At my college the only beard-wearers were a bunch of hippies, the same age as me but utterly dedicated to living in 1968 (they listened to The Hangman's Incredible Daughter).  Apart from these strident anachronists, the only other occurrences of  facial hair were rare and fell into particular categories.  It could be a guy who was short and slight and therefore sick of being offered half-price on public transport.  It could be the expression of radical self-neglect (often accompanied by body-odour or scurvy).  It could be the sign of an evangelical Christian (the beard expressing both Jesus-identification and a lack of vanity). Finally, the stereotype went, a beard was the insignia of the geology student.
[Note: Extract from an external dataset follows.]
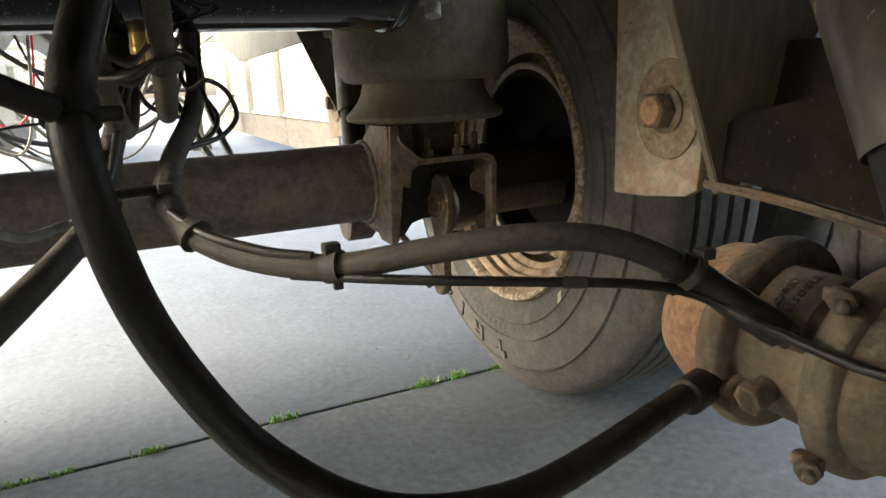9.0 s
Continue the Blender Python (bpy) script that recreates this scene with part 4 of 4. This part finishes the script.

By the late Eighties and on into the Nineties, beards started to become hip. You had the vaguely-Satanic, "R-U-ready-to-rock?" beard, as worn ironically by Zodiac Mindwarp and then in deadly earnest by Dave Navarro of Jane's Addiction and Chris Cornell of Soundgarden.  There were soul-patches and goatees and what you might call the "hemp beard" (Cypress Hill).

There was weirdy-beardy electronica (Richard D. James, Luke Vibert).



Somewhere in the middle of this you also got the I-am-above-such-trifling-things-as-image beard,e.g.  the brambles that over-ran the face of Elvis Costello circa 1990, seemingly an act of pique at the fact that he wasn't getting hits anymore.



(Paddy MacAloon's current image might be a variant of this kind of ex-popstar beard).




Facial hair of ever-increasingly complexity became a staple of metal both on the underground (thrash, black, doom, etc) and mainstream (nu-metal) , perhaps signifying the resurgence of "real" metal bringing to an end the Eighties hair metal era (when pretty-boy rockers's faces were as smooth as their long locks were silky).